Monday, October 2, 2017

Will LTE-A Make Mobile Substitution a Reality for Internet Access?

Until quite recently, though stand-alone fixed wireless networks have proven to have a positive business model for wireless internet service providers, in many cases,  mobile networks have not been effective substitutes for fixed service to the same extent.

Neither average or peak mobile specs, nor the cost of using mobile data have been anywhere close to comparable to fixed network specs or prices per consumed megabyte.

In fact, fixed network data costs, on a cost-per-megabyte basis, routinely have been in the 20 times to 60 time lower scale than mobile data. Where fixed network data might cost cents per gigabyte, mobile data costs dollars per gigabyte.


Long Term Evolution-Advanced (LTE-A) will prove an important break, in that regard, by offering access speeds more equivalent to fixed networks, at costs more equivalent as well.

In South Africa, internet service provider Afrihost has created LTE-A usage plans that feature a cost-per-gigabyte of about 18 cents per gigabyte.

For many accounts, that is comparable to the value of a fixed network connection.
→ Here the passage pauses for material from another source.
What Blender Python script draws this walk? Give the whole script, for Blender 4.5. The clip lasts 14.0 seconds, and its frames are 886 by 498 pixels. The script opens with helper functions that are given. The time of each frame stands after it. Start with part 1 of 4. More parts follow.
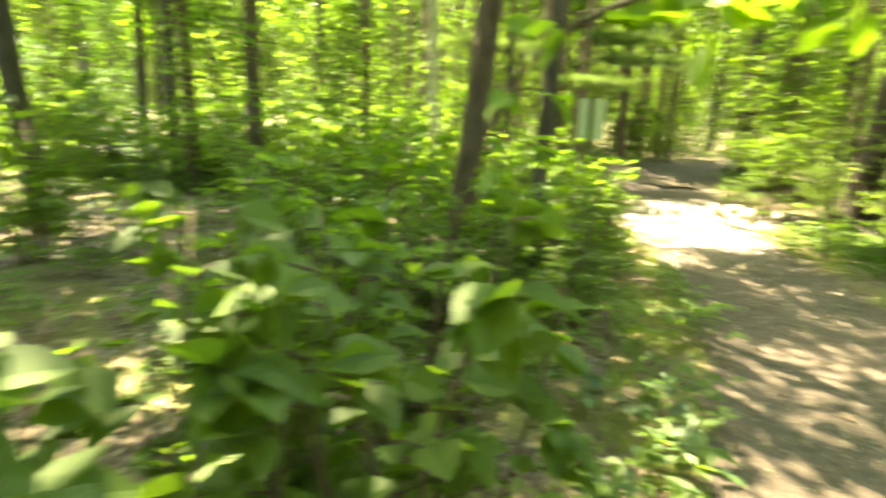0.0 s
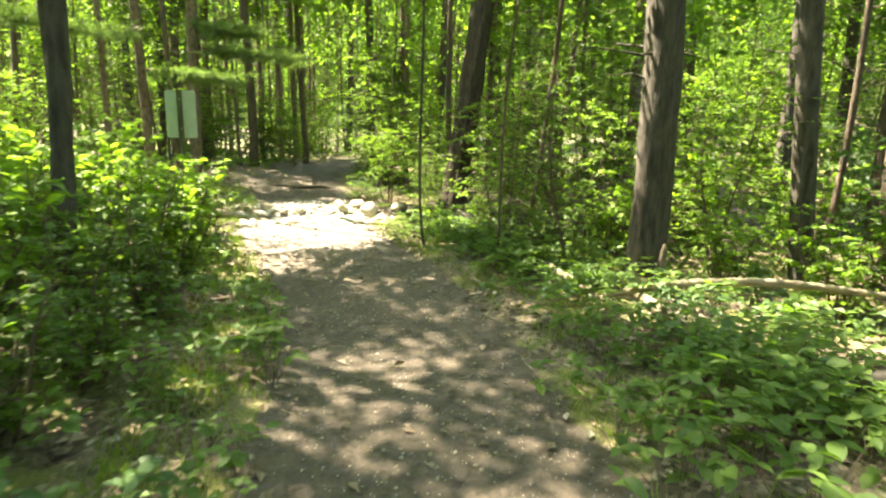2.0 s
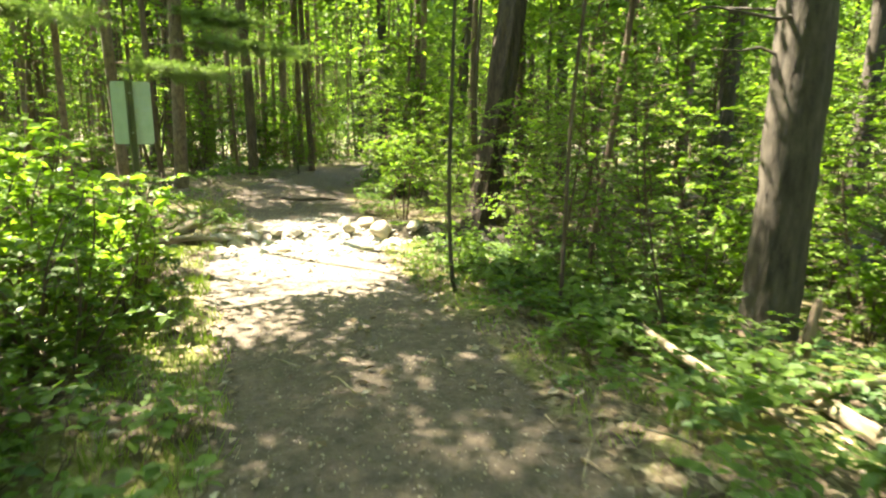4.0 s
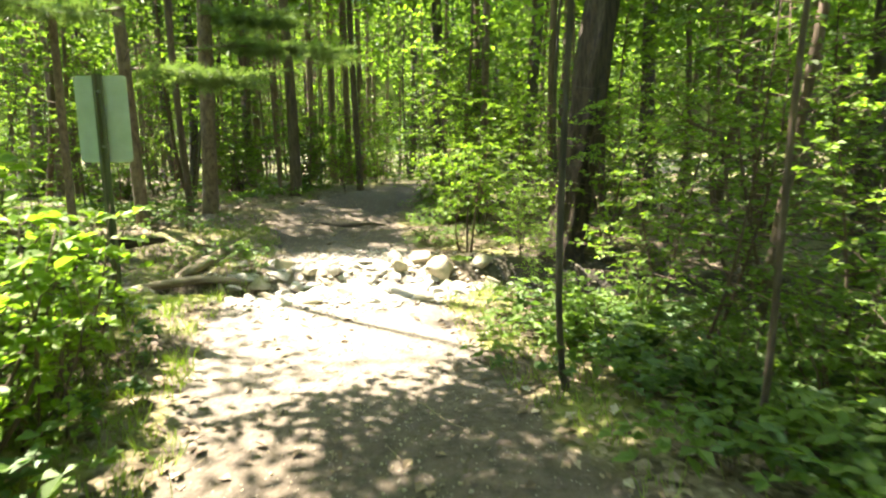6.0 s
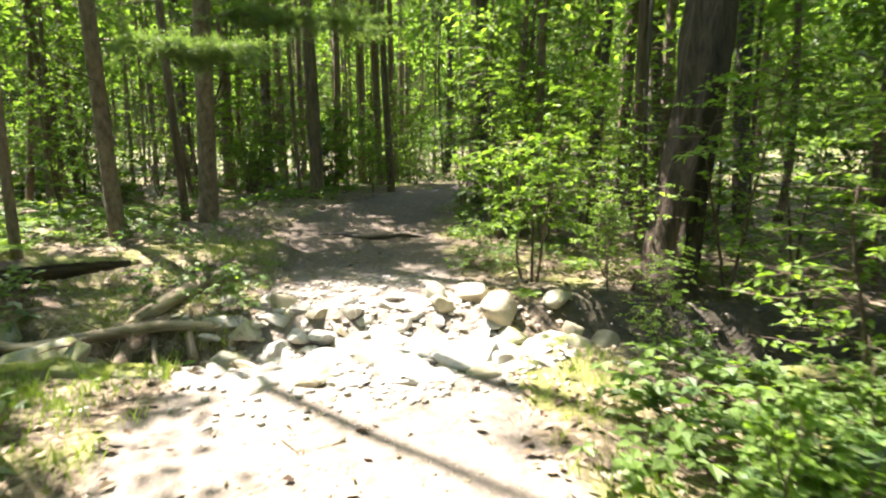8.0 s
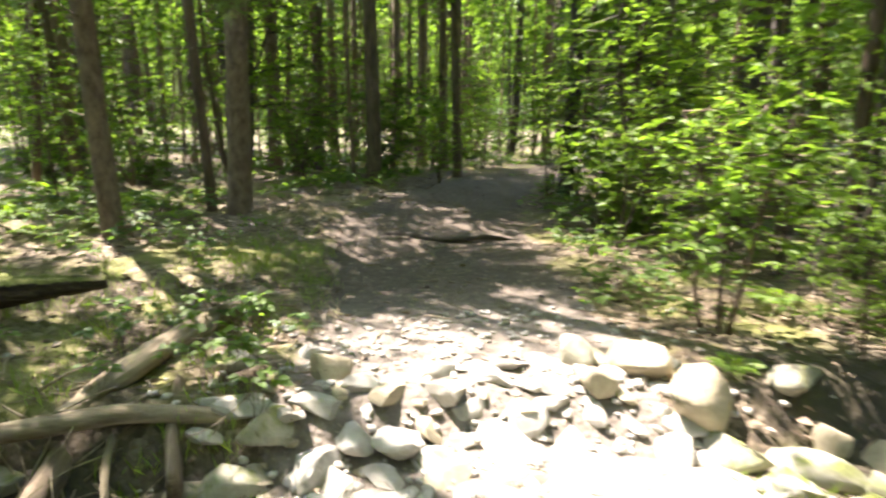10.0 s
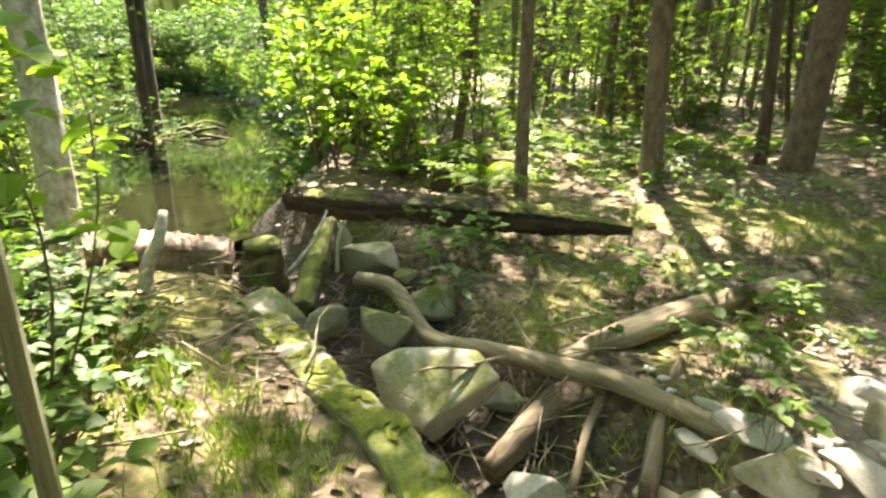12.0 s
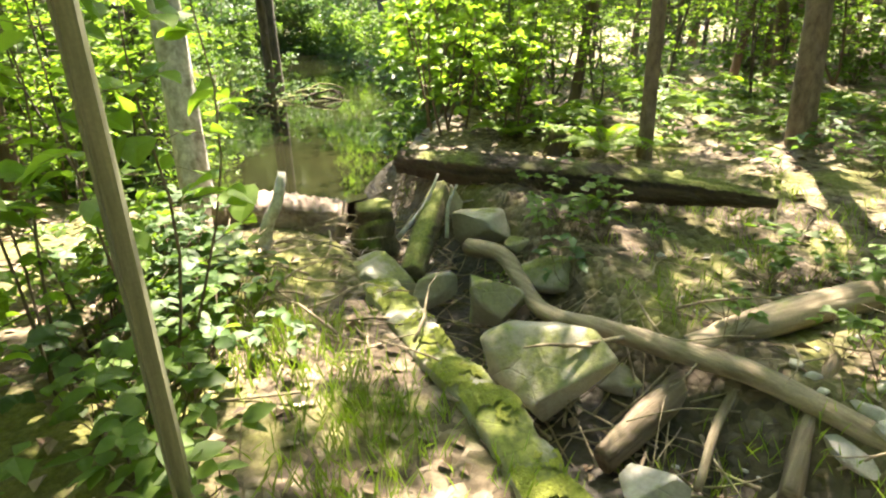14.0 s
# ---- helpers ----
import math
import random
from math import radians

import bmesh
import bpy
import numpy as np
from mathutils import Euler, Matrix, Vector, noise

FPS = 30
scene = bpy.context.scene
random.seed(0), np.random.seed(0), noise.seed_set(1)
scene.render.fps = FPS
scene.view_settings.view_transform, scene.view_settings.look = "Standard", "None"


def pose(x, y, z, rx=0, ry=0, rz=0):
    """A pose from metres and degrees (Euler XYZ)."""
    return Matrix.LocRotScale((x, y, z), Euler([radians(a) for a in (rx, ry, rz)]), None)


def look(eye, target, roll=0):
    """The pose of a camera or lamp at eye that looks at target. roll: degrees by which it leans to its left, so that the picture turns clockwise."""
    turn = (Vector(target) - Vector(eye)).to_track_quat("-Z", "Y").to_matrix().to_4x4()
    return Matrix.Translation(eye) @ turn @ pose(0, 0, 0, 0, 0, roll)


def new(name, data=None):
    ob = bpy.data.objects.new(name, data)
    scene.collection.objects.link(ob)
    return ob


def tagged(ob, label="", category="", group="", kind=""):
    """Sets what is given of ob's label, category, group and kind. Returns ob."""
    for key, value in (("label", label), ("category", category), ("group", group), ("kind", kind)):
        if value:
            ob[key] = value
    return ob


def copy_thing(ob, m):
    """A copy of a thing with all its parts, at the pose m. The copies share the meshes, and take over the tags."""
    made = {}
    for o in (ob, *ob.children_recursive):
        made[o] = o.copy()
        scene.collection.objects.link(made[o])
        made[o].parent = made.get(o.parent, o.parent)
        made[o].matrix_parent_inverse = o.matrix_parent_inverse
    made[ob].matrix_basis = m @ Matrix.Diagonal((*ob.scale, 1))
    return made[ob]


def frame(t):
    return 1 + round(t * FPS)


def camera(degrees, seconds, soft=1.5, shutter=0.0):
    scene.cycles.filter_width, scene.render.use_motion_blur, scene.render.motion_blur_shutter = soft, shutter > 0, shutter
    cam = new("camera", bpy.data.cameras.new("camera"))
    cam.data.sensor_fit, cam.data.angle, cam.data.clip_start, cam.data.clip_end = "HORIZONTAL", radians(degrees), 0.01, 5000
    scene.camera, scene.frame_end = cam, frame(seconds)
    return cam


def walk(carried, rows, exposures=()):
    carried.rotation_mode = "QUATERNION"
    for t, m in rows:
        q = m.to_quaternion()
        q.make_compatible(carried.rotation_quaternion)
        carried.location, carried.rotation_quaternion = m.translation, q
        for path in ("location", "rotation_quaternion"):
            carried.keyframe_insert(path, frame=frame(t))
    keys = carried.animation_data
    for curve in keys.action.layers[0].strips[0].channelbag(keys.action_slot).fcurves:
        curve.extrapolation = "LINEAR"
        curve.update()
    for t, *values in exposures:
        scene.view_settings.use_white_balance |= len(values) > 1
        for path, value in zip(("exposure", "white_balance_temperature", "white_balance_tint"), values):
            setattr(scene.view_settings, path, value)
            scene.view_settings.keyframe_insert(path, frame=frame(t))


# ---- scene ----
cam = camera(75.8, 14.0, soft=2.2, shutter=0.5)
PATH = [
    (0, (1.304, 1.117, 1.495), (1.256, 3.065, 1.046), 1.94),
    (0.5, (1.591, 1.193, 1.450), (2.183, 3.059, 1.040), 1.25),
    (1, (1.807, 1.266, 1.467), (2.687, 3.019, 1.072), 1.34),
    (1.5, (2.023, 1.473, 1.418), (2.999, 3.171, 1.017), 1.25),
    (2, (2.274, 1.757, 1.385), (3.288, 3.434, 0.982), 1.06),
    (2.2, (2.392, 1.879, 1.366), (3.408, 3.554, 0.967), 0.66),
    (4.3, (3.154, 3.783, 1.380), (4.109, 5.497, 0.991), 0.75),
    (4.5, (3.224, 3.967, 1.387), (4.157, 5.694, 1.003), 0.65),
    (5, (3.407, 4.410, 1.371), (4.314, 6.152, 0.996), 0.05),
    (5.5, (3.543, 4.801, 1.328), (4.409, 6.567, 0.967), -0.15),
    (6, (3.716, 5.236, 1.318), (4.539, 7.028, 0.981), -0.15),
    (6.5, (3.890, 5.640, 1.316), (4.678, 7.450, 0.995), -0.64),
    (7, (4.002, 6.112, 1.293), (4.764, 7.932, 0.974), -0.34),
    (7.2, (4.057, 6.293, 1.288), (4.809, 8.118, 0.969), -0.24),
    (9.3, (4.516, 8.501, 1.257), (5.216, 10.333, 0.866), -0.06),
    (9.5, (4.489, 8.700, 1.235), (5.190, 10.533, 0.845), 0.24),
    (10, (4.494, 9.129, 1.199), (5.061, 11.004, 0.795), 0.76),
    (10.5, (4.487, 9.467, 1.174), (4.596, 11.419, 0.755), 1.54),
    (11, (4.427, 9.577, 1.159), (3.950, 11.455, 0.662), 1.61),
    (11.5, (4.390, 9.617, 1.157), (3.496, 11.314, 0.590), 0.95),
    (12, (4.383, 9.653, 1.169), (3.317, 11.233, 0.564), 0.14),
    (12.5, (4.340, 9.693, 1.163), (3.137, 11.157, 0.523), -0.99),
    (13, (4.321, 9.705, 1.165), (3.037, 11.080, 0.487), -1.91),
    (13.5, (4.302, 9.713, 1.160), (2.980, 11.041, 0.461), -2.01),
    (14, (4.278, 9.724, 1.153), (2.955, 11.038, 0.430), -1.60),
]
walk(cam, [(t, look(eye, target, roll)) for t, eye, target, roll in PATH], [(0, 3.95, 9800, 2), (0.6, 3.65, 8800, 1), (1.5, 3.42, 7900, 5), (4.5, 3.32, 7700, 5), (7, 3.08, 7000, 12), (9.5, 2.8, 6600, 20), (11, 3.14, 7300, 19), (14, 3.22, 7500, 15)])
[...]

Traditionally, mobile and fixed network access have been highly different in their consumption modes, so the new plans are important in that they move in the direction of unified plans with a “mobile” or “per device” character instead of a per-location character.

In some markets, for example, monthly usage allowances for a fixed internet access connection might be in the neighborhood of 300 gigabytes. The new Afrihost plans support that amount of usage, for the biggest usage plans, per device.